-- DATA --
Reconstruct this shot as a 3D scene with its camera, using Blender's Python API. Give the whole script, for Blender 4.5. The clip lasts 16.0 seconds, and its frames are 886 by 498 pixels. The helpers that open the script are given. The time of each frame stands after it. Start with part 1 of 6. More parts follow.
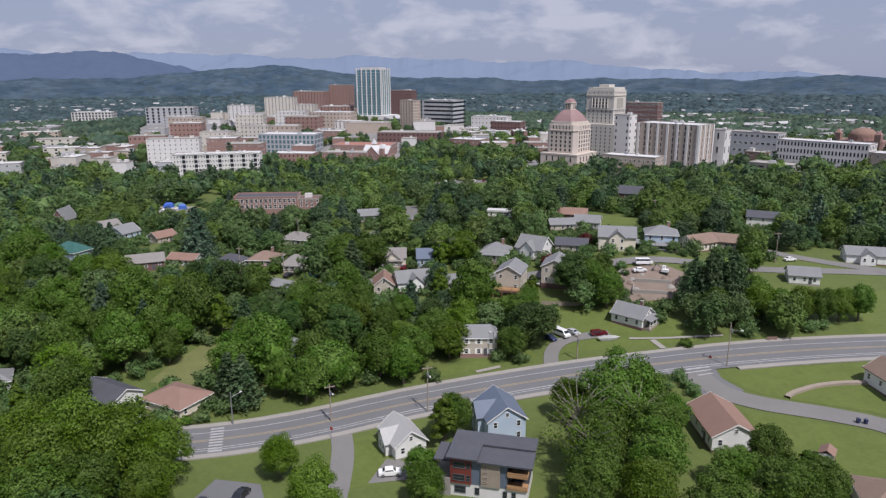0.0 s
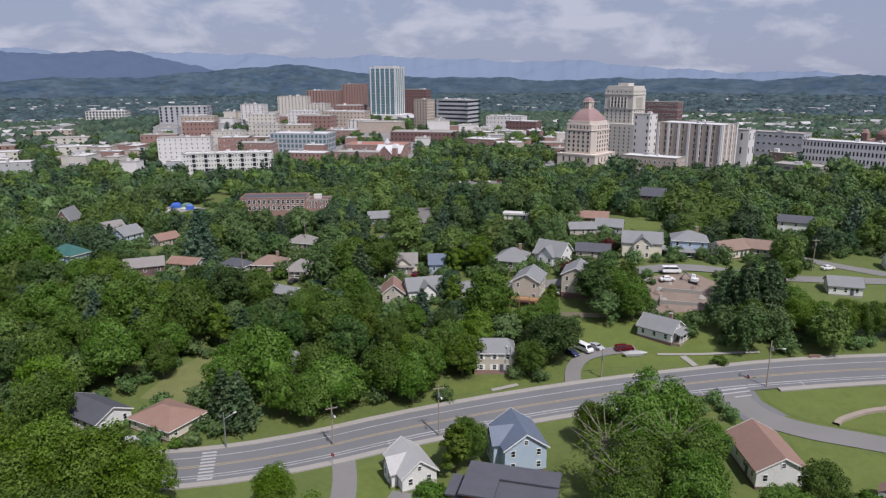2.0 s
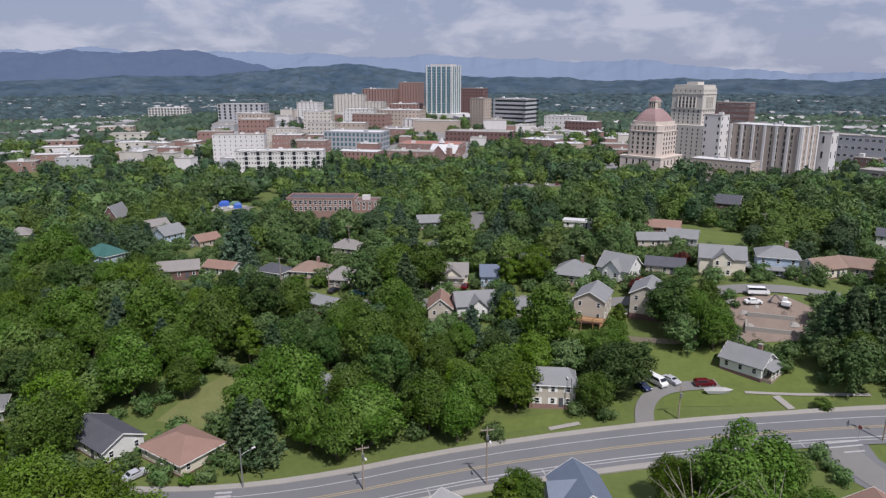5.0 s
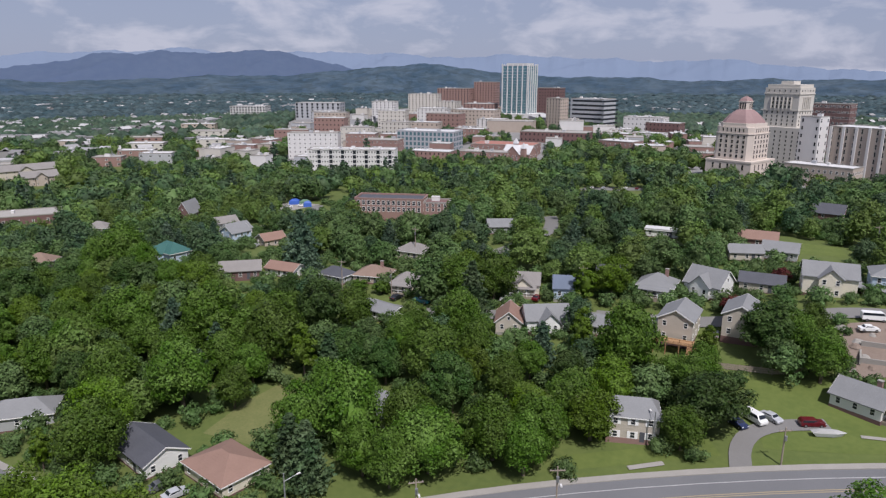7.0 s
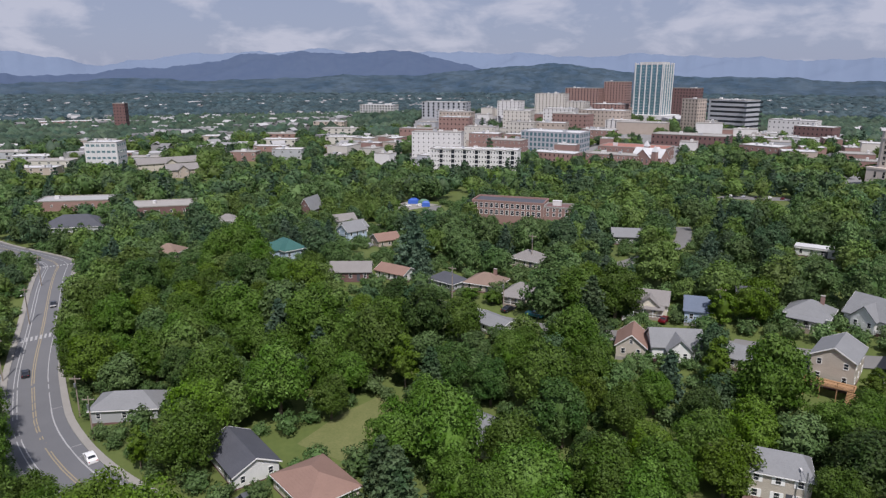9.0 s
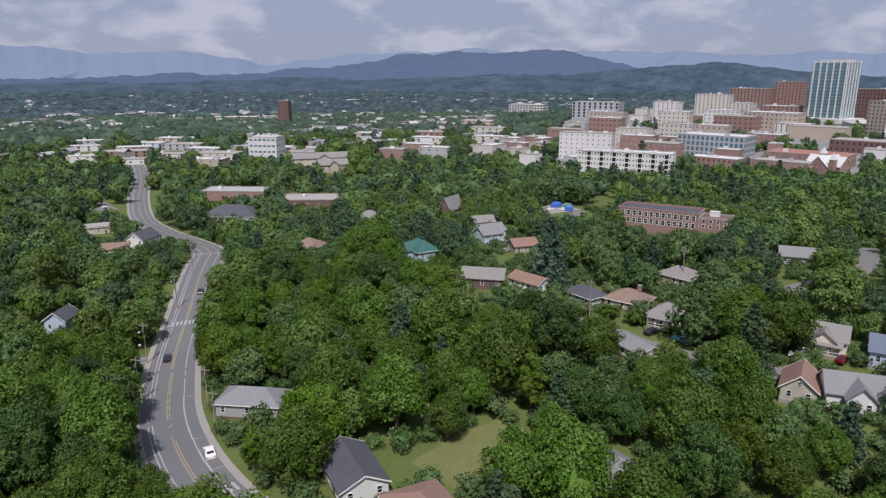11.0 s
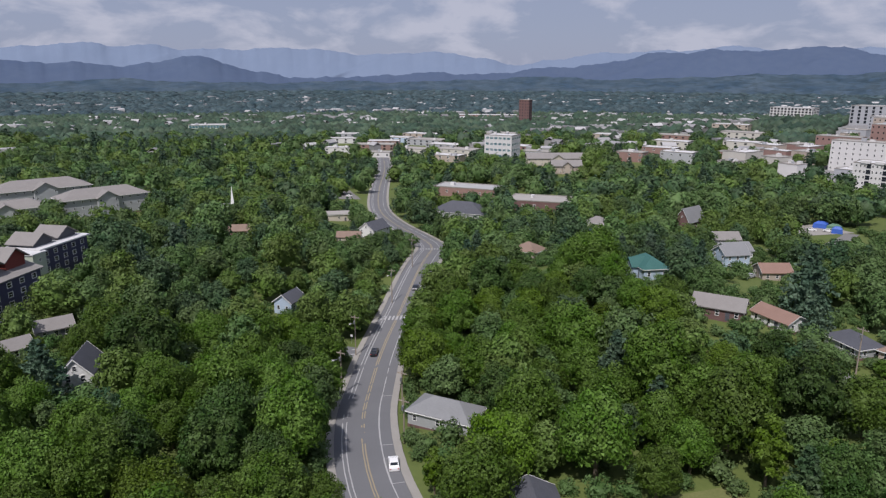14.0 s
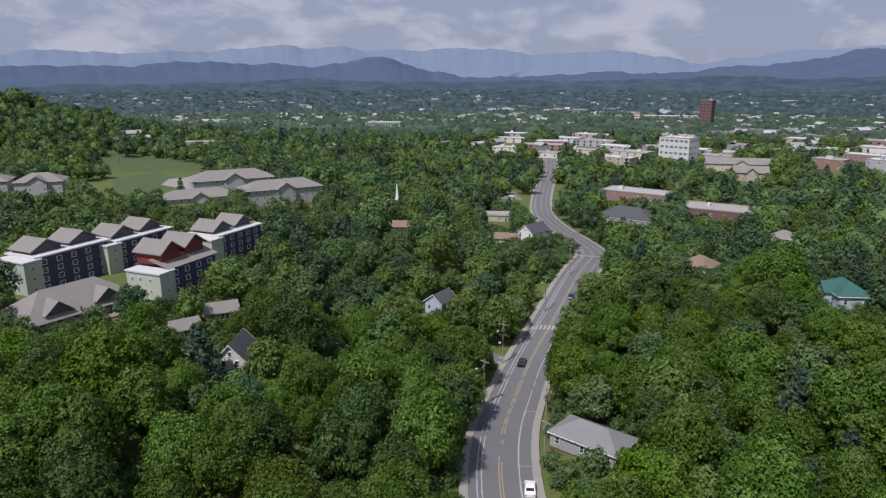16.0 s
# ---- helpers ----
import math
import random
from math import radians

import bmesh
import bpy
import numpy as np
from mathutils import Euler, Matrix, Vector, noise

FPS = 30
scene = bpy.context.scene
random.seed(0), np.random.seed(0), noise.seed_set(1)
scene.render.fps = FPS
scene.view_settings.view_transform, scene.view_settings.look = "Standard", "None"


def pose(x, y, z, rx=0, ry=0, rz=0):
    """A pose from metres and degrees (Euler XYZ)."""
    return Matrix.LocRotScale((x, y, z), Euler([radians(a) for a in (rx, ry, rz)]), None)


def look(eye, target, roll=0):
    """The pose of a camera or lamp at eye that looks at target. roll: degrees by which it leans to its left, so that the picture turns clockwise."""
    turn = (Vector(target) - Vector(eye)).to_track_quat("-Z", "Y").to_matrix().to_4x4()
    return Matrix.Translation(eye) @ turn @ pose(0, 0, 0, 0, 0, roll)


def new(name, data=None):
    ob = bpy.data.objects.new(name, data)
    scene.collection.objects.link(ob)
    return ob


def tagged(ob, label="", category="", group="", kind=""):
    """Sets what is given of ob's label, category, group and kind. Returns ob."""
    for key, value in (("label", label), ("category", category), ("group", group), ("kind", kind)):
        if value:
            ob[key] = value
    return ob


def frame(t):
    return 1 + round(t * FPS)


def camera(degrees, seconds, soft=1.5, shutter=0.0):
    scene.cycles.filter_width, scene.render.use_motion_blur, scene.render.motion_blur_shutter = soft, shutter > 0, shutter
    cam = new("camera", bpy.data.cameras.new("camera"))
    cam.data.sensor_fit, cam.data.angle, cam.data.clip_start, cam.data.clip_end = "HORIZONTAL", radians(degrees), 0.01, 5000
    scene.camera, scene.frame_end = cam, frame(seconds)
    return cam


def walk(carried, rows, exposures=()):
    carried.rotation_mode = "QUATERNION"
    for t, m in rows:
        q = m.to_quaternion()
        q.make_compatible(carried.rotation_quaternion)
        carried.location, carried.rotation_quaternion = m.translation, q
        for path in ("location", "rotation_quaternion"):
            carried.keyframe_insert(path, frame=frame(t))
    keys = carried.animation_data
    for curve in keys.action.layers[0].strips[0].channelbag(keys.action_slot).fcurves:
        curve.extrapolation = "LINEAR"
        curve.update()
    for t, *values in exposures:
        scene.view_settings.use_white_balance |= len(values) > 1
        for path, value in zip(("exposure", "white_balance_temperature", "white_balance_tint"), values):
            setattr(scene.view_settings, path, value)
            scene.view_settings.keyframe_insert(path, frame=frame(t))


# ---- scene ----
# A drone glides forward over the hillside streets and turns slowly to its left.
cam = camera(66.0, 16.0, soft=1.3)


def aim(x, y, z, turn, tilt, lean):
    return pose(x, y, z, 90 + tilt, 0, turn) @ pose(0, 0, 0, 0, 0, lean)


PATH = [
    (0.0, aim(-0.00, 0.00, 80.00, 5.84, -14.42, -0.25)),
    (0.5, aim(-0.31, 3.19, 79.63, 5.99, -14.42, -0.23)),
    (1.0, aim(-0.64, 6.46, 79.25, 6.24, -14.42, -0.24)),
    (1.5, aim(-0.94, 9.83, 78.88, 6.63, -14.42, -0.22)),
    (2.0, aim(-1.28, 13.24, 78.50, 7.03, -14.42, -0.21)),
    (2.5, aim(-1.63, 16.61, 78.16, 7.57, -14.42, -0.18)),
    (3.0, aim(-2.02, 19.99, 77.83, 8.18, -14.41, -0.14)),
    (3.5, aim(-2.42, 23.35, 77.48, 8.86, -14.40, -0.12)),
    (4.0, aim(-2.85, 26.70, 77.14, 9.64, -14.41, -0.09)),
    (6.5, aim(-5.63, 43.33, 75.24, 15.99, -14.40, 0.09)),
    (7.0, aim(-6.32, 46.54, 74.94, 17.84, -14.40, 0.07)),
    (7.5, aim(-7.03, 49.71, 74.67, 20.00, -14.40, 0.04)),
    (8.0, aim(-7.75, 52.76, 74.45, 22.36, -14.40, 0.02)),
    (8.5, aim(-8.53, 55.73, 74.26, 25.23, -14.41, 0.04)),
    (9.0, aim(-9.43, 58.66, 74.08, 28.26, -14.42, 0.08)),
    (11.5, aim(-15.12, 71.63, 73.21, 43.69, -14.47, 0.09)),
    (12.0, aim(-16.51, 73.79, 73.04, 46.81, -14.46, 0.10)),
    (12.5, aim(-17.94, 75.90, 72.89, 50.09, -14.46, 0.12)),
    (13.0, aim(-19.37, 77.84, 72.72, 53.50, -14.48, 0.12)),
    (13.5, aim(-20.81, 79.67, 72.57, 56.93, -14.50, 0.12)),
    (14.0, aim(-22.29, 81.36, 72.44, 60.38, -14.52, 0.12)),
    (14.5, aim(-23.81, 82.91, 72.29, 63.88, -14.56, 0.06)),
    (15.0, aim(-25.38, 84.33, 72.11, 67.38, -14.56, 0.00)),
    (15.5, aim(-26.98, 85.64, 71.94, 70.94, -14.57, -0.09)),
    (16.0, aim(-28.61, 86.89, 71.81, 74.53, -14.55, -0.10)),
]
walk(cam, PATH, exposures=[(0.0, 0.06, 6170, 17), (9.0, 0.03, 6170, 17), (16.0, -0.06, 6170, 17)])

# ---- light: a high summer sun behind the right shoulder, thin broken cloud ----
SUN_DIR = Vector((0.34, -0.43, 0.83)).normalized()
SUN_EL = math.asin(SUN_DIR.z)
SUN_AZ = math.atan2(SUN_DIR.x, SUN_DIR.y)
sun = new("sun", bpy.data.lights.new("sun", "SUN"))
sun.data.energy, sun.data.angle, sun.data.color = 4.5, radians(0.6), (1.0, 0.95, 0.87)
sun.matrix_world = look(SUN_DIR * 900, (0, 0, 0))

world = bpy.data.worlds.new("sky")
scene.world = world
world.use_nodes = True
wn, wl = world.node_tree.nodes, world.node_tree.links
wn.clear()
w_out, w_bg = wn.new("ShaderNodeOutputWorld"), wn.new("ShaderNodeBackground")
w_sky = wn.new("ShaderNodeTexSky")
w_sky.sky_type, w_sky.sun_disc = "NISHITA", False
w_sky.sun_elevation, w_sky.sun_rotation = SUN_EL, SUN_AZ
w_sky.air_density, w_sky.dust_density, w_sky.altitude = 1.1, 1.2, 700
w_co = wn.new("ShaderNodeTexCoord")
w_map = wn.new("ShaderNodeMapping")
w_map.inputs["Scale"].default_value = (1.0, 1.0, 2.6)
w_noise = wn.new("ShaderNodeTexNoise")
w_noise.inputs["Scale"].default_value, w_noise.inputs["Detail"].default_value = 9.0, 9
w_noise.inputs["Roughness"].default_value, w_noise.inputs["Distortion"].default_value = 0.56, 0.25
w_ramp = wn.new("ShaderNodeValToRGB")
w_ramp.color_ramp.elements[0].position, w_ramp.color_ramp.elements[1].position = 0.47, 0.62
w_cloud = wn.new("ShaderNodeRGB")
w_cloud.outputs[0].default_value = (7.6, 7.7, 8.3, 1)
w_thin = wn.new("ShaderNodeMix")
w_thin.data_type = "RGBA"
w_thin.inputs["Factor"].default_value = 0.85
w_haze = wn.new("ShaderNodeRGB")
w_haze.outputs[0].default_value = (4.0, 4.55, 6.0, 1)
w_mix = wn.new("ShaderNodeMix")
w_mix.data_type = "RGBA"
wl.new(w_co.outputs["Generated"], w_map.inputs["Vector"])
wl.new(w_map.outputs["Vector"], w_noise.inputs["Vector"])
wl.new(w_noise.outputs["Fac"], w_ramp.inputs["Fac"])
wl.new(w_sky.outputs["Color"], w_thin.inputs["A"])
wl.new(w_haze.outputs[0], w_thin.inputs["B"])
wl.new(w_thin.outputs["Result"], w_mix.inputs["A"])
wl.new(w_cloud.outputs[0], w_mix.inputs["B"])
w_fac = wn.new("ShaderNodeMath")
w_fac.operation = "MULTIPLY"
w_fac.inputs[1].default_value = 0.62
wl.new(w_ramp.outputs["Color"], w_fac.inputs[0])
wl.new(w_fac.outputs[0], w_mix.inputs["Factor"])
wl.new(w_mix.outputs["Result"], w_bg.inputs["Color"])
w_bg.inputs["Strength"].default_value = 0.077
wl.new(w_bg.outputs[0], w_out.inputs["Surface"])
scene.view_settings.exposure = 0.0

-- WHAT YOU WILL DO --
What is the number of lines in the data that hold the word "group"? Reply with that number and nothing else.

-- EXERCISE RESPONSE --
3